The CZ Tactical Sport quickly became a staple for USPSA Limited shooters, as well as those in IPSC’s Standard division. For a time things were good in action pistol sports, until CZ abruptly dropped the gun in 2018. The Czech company is synonymous with high-end competition pistols, and anyone who has run a Shadow 2 can attest to this statement. While the Shadow 2 is one of CZ’s best sellers, the gun is built to skirt the edge of the Production division. While I’m not knocking Production—I shoot in this division—shooters want to enjoy the benefits of higher magazine capacity and flared magwells.
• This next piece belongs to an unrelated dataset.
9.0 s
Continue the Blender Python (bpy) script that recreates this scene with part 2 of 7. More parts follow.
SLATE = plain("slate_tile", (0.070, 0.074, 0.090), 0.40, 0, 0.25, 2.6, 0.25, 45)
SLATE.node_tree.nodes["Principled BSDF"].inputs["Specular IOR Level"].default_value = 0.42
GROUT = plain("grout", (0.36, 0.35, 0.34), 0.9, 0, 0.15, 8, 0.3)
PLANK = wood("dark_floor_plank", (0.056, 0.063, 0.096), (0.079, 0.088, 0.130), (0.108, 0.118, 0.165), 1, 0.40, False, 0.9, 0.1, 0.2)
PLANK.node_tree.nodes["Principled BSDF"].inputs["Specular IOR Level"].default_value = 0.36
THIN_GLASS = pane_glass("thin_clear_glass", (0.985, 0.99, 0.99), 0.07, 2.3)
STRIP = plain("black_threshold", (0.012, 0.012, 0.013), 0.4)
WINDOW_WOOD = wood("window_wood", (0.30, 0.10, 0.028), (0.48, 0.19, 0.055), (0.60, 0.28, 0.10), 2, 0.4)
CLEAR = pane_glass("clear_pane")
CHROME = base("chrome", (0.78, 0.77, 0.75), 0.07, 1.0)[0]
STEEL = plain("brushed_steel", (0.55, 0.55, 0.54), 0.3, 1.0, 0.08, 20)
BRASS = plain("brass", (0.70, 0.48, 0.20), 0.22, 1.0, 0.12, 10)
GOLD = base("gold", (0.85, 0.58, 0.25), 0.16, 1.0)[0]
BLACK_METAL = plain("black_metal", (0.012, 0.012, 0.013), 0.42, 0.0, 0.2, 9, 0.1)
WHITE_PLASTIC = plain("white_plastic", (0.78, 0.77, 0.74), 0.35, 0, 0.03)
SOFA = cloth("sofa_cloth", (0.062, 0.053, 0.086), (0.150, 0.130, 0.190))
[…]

To let these shooters know that it didn’t forget about them, CZ reincarnated the Tactical Sport with multiple improvements, appropriately naming it the Tactical Sport 2 (TS 2, MSRP: $1,699; cz-usa.com).
The TS 2 gives competitive shooters a taste of what they’ve been missing without having to do anything to the gun other than stick it in a holster. The gun includes three 20-round magazines, so you should be able to get through most, if not all courses of fire without having to invest in more. Heck, in New York, three 20 rounders will yield a higher capacity than the five compliant mags that are on my belt. Through the use of solid steel, the gun weighs in at a whopping 48.5 ounces, which soaks up nearly all of the recoil of the 9 mm cartridge that it is chambered in. Yes, this gun is going to be shooting minor power factor, but if you shoot fast, you should compete fairly well.
Several features jumped out at me the first time I saw the CZ TS 2, sadly online only due to the 2021 SHOT Show being canceled. First was its sheer looks. The blue aluminum stocks grabbed my attention well enough to get me to click on it and after reading some of the specs, I knew I needed to get the TS 2 on the range. When the gun arrived, I was able to give it a once over and found that although it was almost the weight of a Desert Eagle L5, it balanced perfectly. Between the sheer mass and the optimized bore axis, I knew this was going to be a good-shooting pistol.
The TS 2 gets its low bore axis from the classic CZ 75 action that it is built on. Internal rails get the slide much closer to the palm of your hand, reducing the mechanical advantage that recoil has on you. This keeps those sights on target while firing and allows for effortless double taps. Couple this with the lightweight trigger and minuscule reset, and you have no reason to stop to find your front sight. Aside from the ergonomics and mechanical design, I appreciated the ambidextrous safety, even though it was cropped a bit for those looking to kick it off left-handed (like myself). Still, there wasn’t much to disengaging which in a way is even more important than how accessible it is.
On the range, I brought out ammunition samples from each end of the 9 mm bullet weight spectrum. On the light end was Doug Koenig’s 110-grain competition loads, which just made minor out of the 5.28-inch barrel. These will certainly take advantage of that power factor in USPSA, just be sure to place good shots on the pepper poppers so they fall. Better still, keep some of these around for Steel Challenge because recovery and transition speed is everything in those matches. From the heavy side, I brought out the 147-grain JHP offering from Fiocchi. The hefty bullet blows right past the power factor and does a better job of moving steel. In addition, some may prefer the longer recoil pulse of a heavy bullet moving slow to the shorter pulse of a lighter bullet moving fast. On the receiving end of this lead storm were two Champion IPSC steel targets. I figured if we’re shooting an IPSC gun then it’s only prudent to shoot IPSC-style targets. Besides, making AR 500 hum sounds like a symphony to my ears, and life is too short to paste cardboard.
Before getting to the action, I decided to see what type of accuracy I could expect from each load and get an idea of exactly what the gun is capable of. This also made for the perfect opportunity to get a feel for the trigger and to study the sights. From a distance of 25 yards, I sent down five groups of five per ammunition brand. An average of 2.32 inches came from the Fiocchi with the best group at 2.01 inches, and Koenig’s ammo had an average of 2.15 inches and also the best group at 1.43 inches.
The fiber-optic front sight and the solid-black rear sight combo made for rapid alignment and the elongated radius left very little room for error. With the TS 2, if you miss that 10-inch plate at 30 yards, it’s not the gun’s fault. I sent the rest of the ammunition downrange at the steel and received a great taste of what the gun was built for. My splits were lighting-fast, under 0.2 seconds in many runs and the gun swung from target to target as if it were on a pendulum. All I had for a holster was a leather universal jobbie, but the presentation was still absolutely true to my index and the gun went wherever I set my eyes.
Overall, I loved the way the CZ TS 2 handled, and the unique hybrid curved trigger fit my finger like a glove. The only thing that I want to see in the future is a chambering that can make major power factor, such as .357 SIG or even .40 S&W. I’m not saying it’ll make the gun better—it’ll just put another option on the table for those looking to shoot Limited. Regardless, if you are looking for a gun to roast the competition or something better for running the club’s plate rack, the CZ TS 2 is going to deliver.